India’s Business Standard leads up to next week’s India Art Summit with this commentary on the Contemporary Indian art market:
Arriviste galleries and gallerists mocked the older, longer established art institutions for not doing enough, for playing safe with pre-moderns and moderns, for lacking the guts to turn experimental, for being critical of younger talent [….] Certainly, international art fairs and buyers seemed to prefer the contemporary artists who appeared to have escaped the confines of geography, instead of the long-standing moderns who are now being collected only by rich but older Indians and NRIs.

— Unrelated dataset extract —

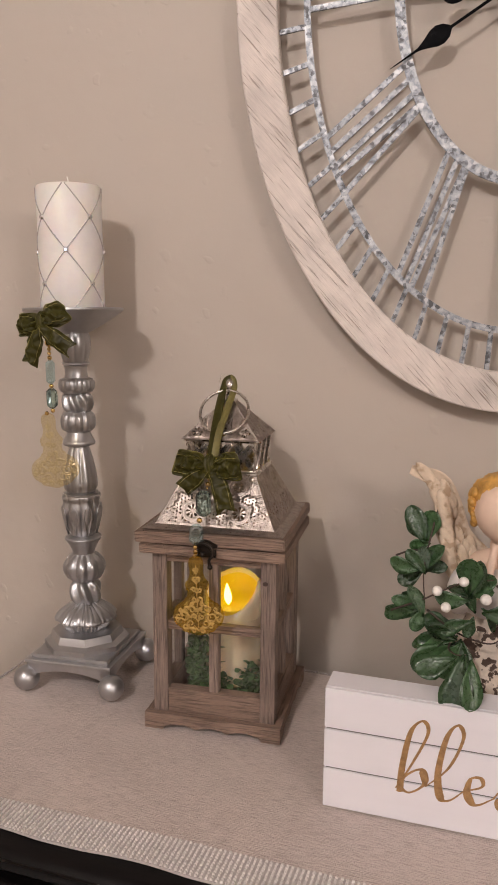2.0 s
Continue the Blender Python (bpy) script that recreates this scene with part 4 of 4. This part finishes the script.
def candlestick():
    t = thing("candlestick", STICK, "tall ornate silver-painted resin pillar candle holder with ball feet", "candlestick")
    # ball feet with scrolled brackets
    for sx in (-1, 1):
        for sy in (-1, 1):
            o = part("ball_foot", ball(0.0140, 4), PEWTER, t, "silver ball foot", True)
            o.matrix_basis = pose(sx * 0.0510, sy * 0.0495, 0.0140)
    w = 0.0500
    for k in range(4):
        out = [(-w, 0.0335), (-w, 0.016)] + [(-w + 2 * w * i / 30, 0.0165 + 0.0095 * math.sin(math.pi * i / 30) ** 0.8) for i in range(1, 30)] + [(w, 0.016), (w, 0.0335)]
        o = part("bracket", flat(out, -w, -w + 0.012, 0.001), PEWTER, t, "", True, 40)
        o.matrix_basis = pose(0, 0, 0.0004 * (k % 2), 0, 0, 90 * k)
    part("plinth", boxed(-0.0515, 0.0515, -0.0515, 0.0515, 0.0330, 0.0368, 0.0012), PEWTER, t)
    part("plinth", boxed(-0.0460, 0.0460, -0.0460, 0.0460, 0.0362, 0.0412, 0.0022, 3), PEWTER, t)
    o = part("octagon_plinth", lathe([(0.0480, 0.0410), (0.0480, 0.0470), (0.0455, 0.0482), (0.0415, 0.0505), (0.0395, 0.0565), (0.0385, 0.0585), (0.030, 0.0600)], 8), PEWTER, t, "", True, 25)
    o.matrix_basis = pose(0, 0, 0, 0, 0, 22.5)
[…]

But no sooner than the gauntlet was thrown, they reverse course and praise one of the leading contemporary galleries, Bodhi Art:
The shows were intelligent, the attendant staff well versed in art, and everything came professionally packaged — from brilliantly produced catalogues that made documentation an essential part not just of its own shows, but pretty much mandatory for all other galleries in the country. It attracted the marquee names among contemporary artists, and also a whole bunch of younger artists who needed a platform and nurturing.

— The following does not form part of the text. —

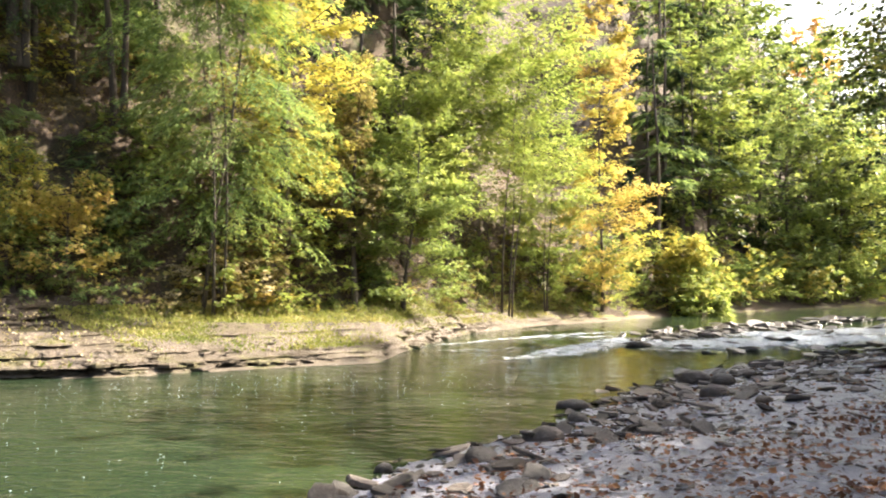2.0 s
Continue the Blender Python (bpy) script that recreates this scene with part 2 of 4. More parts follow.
def bench_material():
    m, nt, bs = material("gravelly_bank")
    v = mapped(nt)
    n1 = noise_tex(nt, v, 11.0, 7.0, 0.8)
    n2 = noise_tex(nt, v, 0.9, 6.0, 0.65, 0.4)
    col = ramp(nt, n1, [(0.34, (0.06, 0.044, 0.031)), (0.5, (0.165, 0.128, 0.092)), (0.64, (0.33, 0.265, 0.2))])
    col = mixc(nt, ramp(nt, n2, [(0.44, (0, 0, 0)), (0.6, (0.85, 0.85, 0.85))]), col, ramp(nt, n1, [(0.35, (0.12, 0.125, 0.035)), (0.65, (0.36, 0.33, 0.1))]))
    nt.links.new(col, bs.inputs["Base Color"])
    bs.inputs["Roughness"].default_value = 0.95
    bumped(nt, bs, n1, 1.0, 0.12)
    return m


BENCH = bench_material()
PALE_SAND = rock_material("pale_sand", [(0.2, 0.155, 0.11), (0.27, 0.215, 0.155), (0.36, 0.295, 0.22), (0.24, 0.18, 0.12)], 0.0, 0.95, 0.1, 0.0, 0.02)
def riffle_material():
    """White froth with holes in it, thinning out where the water runs smooth."""
    m, nt, bs = material("white_froth")
    st = mapped(nt, (1.0, 2.6, 1), "Object", (0, 0, radians(60)))
    n1 = noise_tex(nt, st, 4.5, 6.0, 0.72, 0.8)
    n2 = noise_tex(nt, mapped(nt), 14.0, 3.0, 0.6, 0.2)
    at_ = nt.nodes.new("ShaderNodeAttribute")
    at_.attribute_name = "froth"
    f = mathn(nt, "ADD", mathn(nt, "ADD", mathn(nt, "MULTIPLY", n1, 1.0), mathn(nt, "MULTIPLY", n2, 0.4)), mathn(nt, "MULTIPLY_ADD", at_.outputs["Fac"], 0.6, -0.8))
    nt.links.new(ramp(nt, n1, [(0.4, (0.4, 0.46, 0.53)), (0.65, (0.8, 0.85, 0.9))]), bs.inputs["Base Color"])
    bs.inputs["Roughness"].default_value = 0.35
    bumped(nt, bs, n1, 0.9, 0.1)
    tr = nt.nodes.new("ShaderNodeBsdfTransparent")
    mx = nt.nodes.new("ShaderNodeMixShader")
    nt.links.new(ramp(nt, f, [(0.18, (0, 0, 0)), (0.42, (0.9, 0.9, 0.9))]), mx.inputs[0])
    nt.links.new(tr.outputs[0], mx.inputs[1])
    nt.links.new(bs.outputs[0], mx.inputs[2])
    nt.links.new(mx.outputs[0], nt.nodes["Material Output"].inputs["Surface"])
    return m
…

Even so, Bodhi has retrenched to the point where even the sole remaining gallery in Mumbai is under seige:
And yet, Bodhi had done everything that was probably right and supportive (of artists) and meant to provide rigour (for collectors) […] How Bodhi grapples with the situation and whether it is able to extricate value from its inventory and line-up of artists will be closely watched not just by the trade but also by collectors.